As the scale and complexity of machine-learning and algorithmic decision-making grow, they generate increasing concerns about the potential effects they can have on individuals. While the focus primarily on whether algorithms can compound existing forms of societal discrimination — the province of anti-discrimination laws — algorithmic discrimination is relevant to information privacy legislation when discrimination is based on the collection and use of personal information. 

Then discrimination implicates privacy interests.

To broaden consideration of the potential effects of artificial intelligence beyond unlawful discrimination, federal privacy legislation should address civil rights and algorithmic decision-making as separate statutory sections. On civil rights, legislation should clearly state that no covered entity may engage in data processing that violates current anti-discrimination laws and maintain the existing role of agencies that currently enforce anti-discrimination laws. We suggest combining provisions in COPRA and CDPA to address the interaction of existing anti-discrimination laws with federal privacy legislation and Federal Trade Commission enforcement. This would recognize the primary enforcement role of existing anti-discrimination agencies but bring to bear the technical expertise of the FTC and privacy law on the misuse of covered personal data.

To address other outcomes of algorithmic decision-making, large data holders should conduct impact assessments and audits when deploying algorithmic decision-making systems that may have “significant effects” on individuals.

  1. Organizational accountability

It is important to have strong processes in place to ensure that covered entities take their privacy obligations seriously and engage executive-level attention on these obligations. We propose that all covered entities — even small and medium entities — conduct baseline risk assessments that analyze “the benefits of its covered data collection, processing, and transfer practices; the potential adverse consequences of such practices to individuals and their privacy; and measures to mitigate any such adverse consequences.” Consistent with our scaled approach, such risk assessments should vary in scope and depth depending on the size and complexity of the covered entity and the potential risks. Large data holders, in turn, should be required to conduct more in-depth and extensive risk assessments and to retain written copies of the assessments for at least five years.

In addition to risk assessments, most covered entities (except small and medium entities) should designate at least one privacy officer and one data security officer who should develop written privacy and security programs to guide compliance with privacy legislation. The CEOs and privacy and security officers of large data holders should annually certify to the FTC that their annual disclosure of privacy practices is accurate and effective.

A path forward

Taken in their entirety, our recommendations reflect a somewhat different regulatory model from most proposals. Some businesses might be anxious about complying with standards that do not translate into predictable checklists. Some advocates may see flexibility as a loophole that unscrupulous companies could exploit. Yet both sides of the policy debate have something to gain from the balance struck — and both have something to lose from continued inaction and stalemate.

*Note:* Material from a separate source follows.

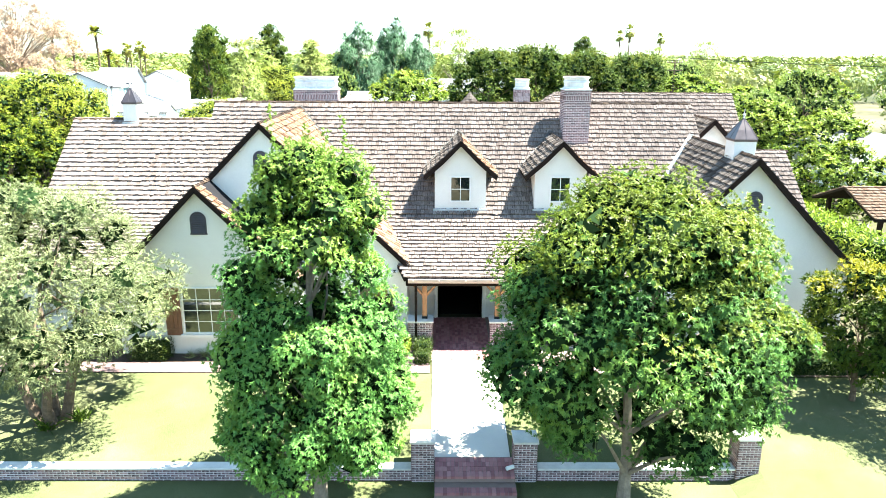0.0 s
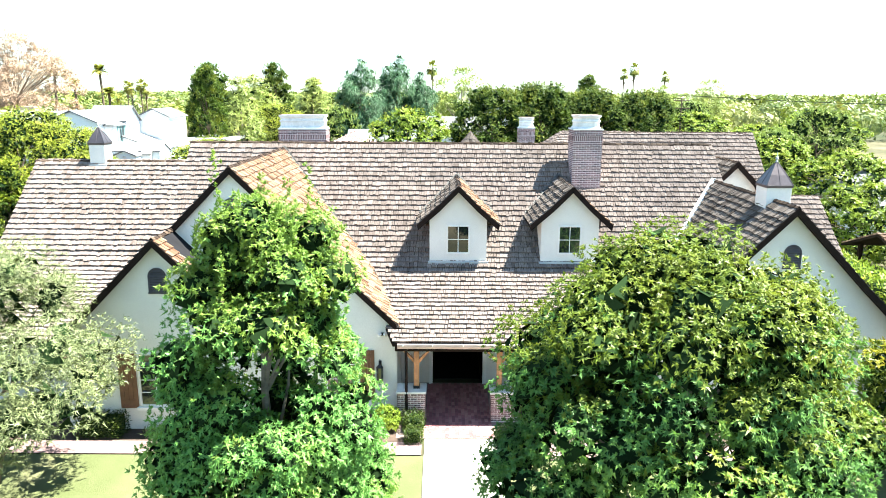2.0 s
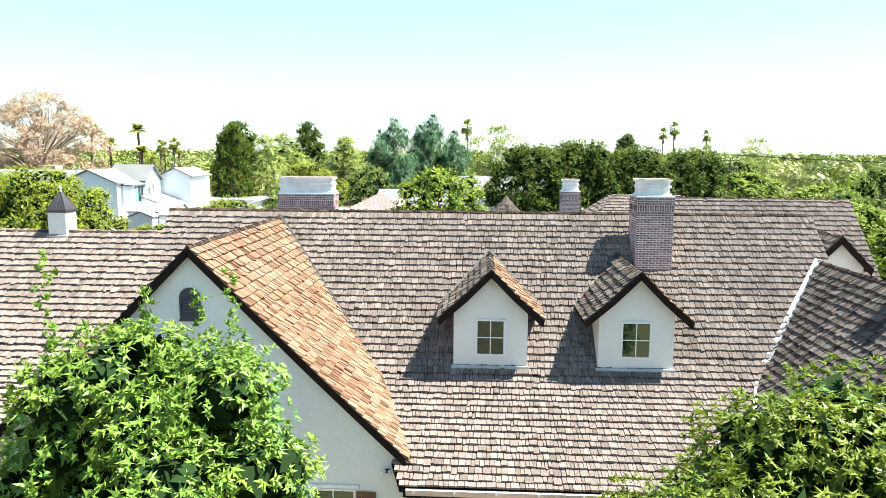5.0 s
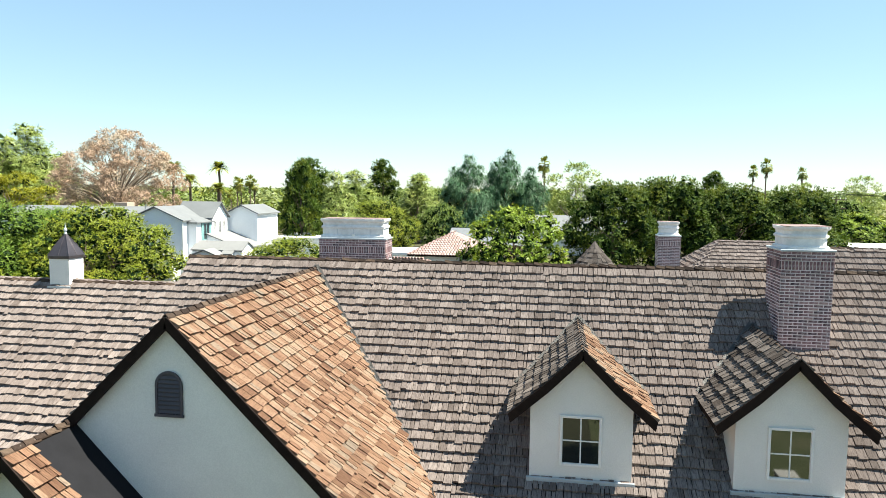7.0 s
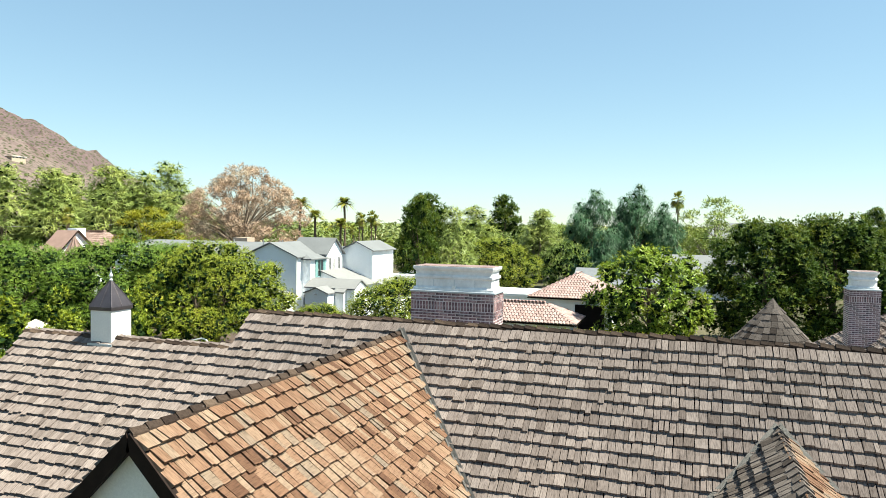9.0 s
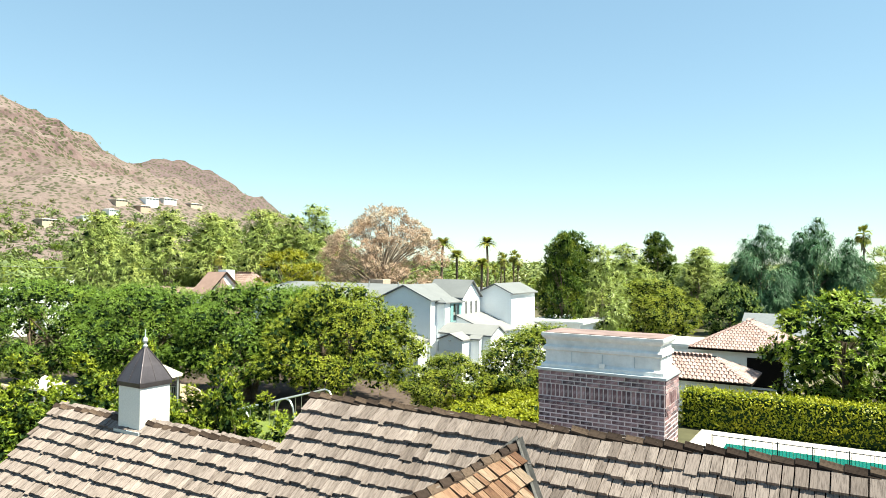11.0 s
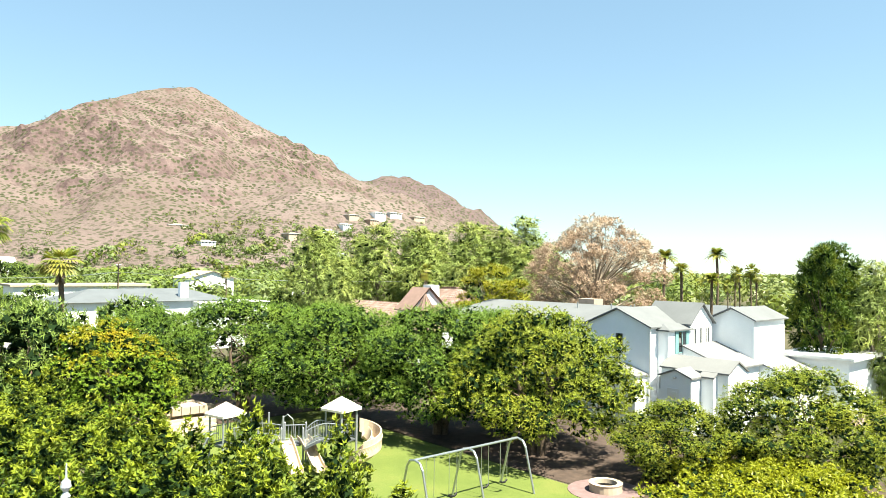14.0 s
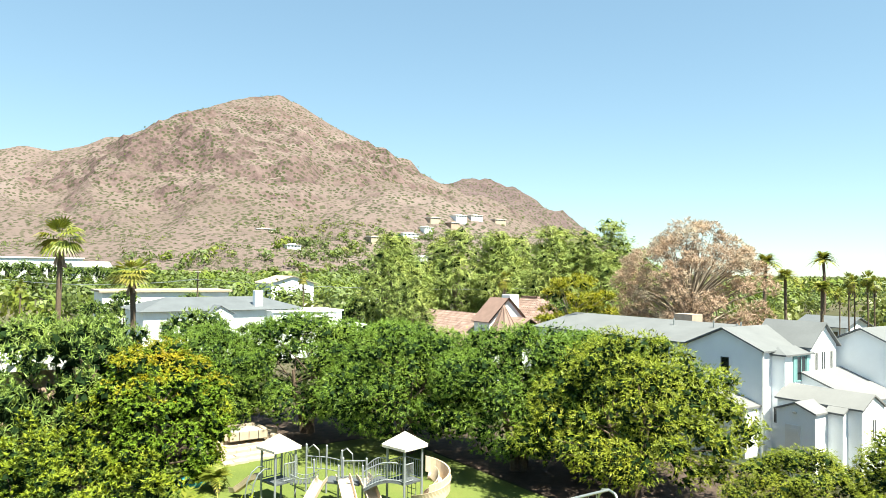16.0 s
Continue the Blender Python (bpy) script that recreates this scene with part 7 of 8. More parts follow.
patio()
boxed("garden_wall", (-14, 72.6, 0, -13.75, 76.4, 1.9), WHITE_WALL)
tagged(bpy.data.objects["garden_wall"], "white rendered garden wall", "wall")
tagged(boxed("pool_deck", (-10.5, 55.0, 0.0, 6, 69.2, 0.06), CONCRETE), "pale sunlit pool deck", "paving", kind="structure")
WATER = plain("teal_pool_water", (0.010, 0.115, 0.100), 0.08, scale=1.0, vary=0.1)
tagged(boxed("pool_water", (-8.6, 56.0, 0.02, 5, 66.4, 0.066), WATER), "teal swimming pool water", "water", kind="structure")
pool_fence = thing("pool_fence", (-2, 66.0, 0), "dark metal pool fence with thin pickets", "fence")
for k in range(9):
    b = bmesh.new()
    tube(b, (-8.8 + k * 1.6, 63.0, 0), (-8.8 + k * 1.6, 63.0, 1.3), 0.03)
    part("post", b, IRON, pool_fence)
for z in (0.15, 1.22):
    b = bmesh.new()
    tube(b, (-8.8, 63.0, z), (4.1, 63.0, z), 0.025)
    part("rail", b, IRON, pool_fence)
for k in range(80):
    b = bmesh.new()
    tube(b, (-8.72 + k * 0.16, 63.0, 0.1), (-8.72 + k * 0.16, 63.0, 1.22), 0.011, None, 4)
    part("picket", b, IRON, pool_fence)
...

The longer we wait, the harder a consistent national standard becomes to achieve. It took nearly two decades for all 50 states to adopt data protection laws as basic as breach notification. A similar path forward, simply put, would provide less comprehensive and meaningful privacy protections over a long time frame than what we think is achievable at the federal level in the near future — if industry, advocates and political leaders are willing to make some hard choices.

We hope our broad but carefully calibrated compromises can point toward a strong national framework to protect information privacy for Americans.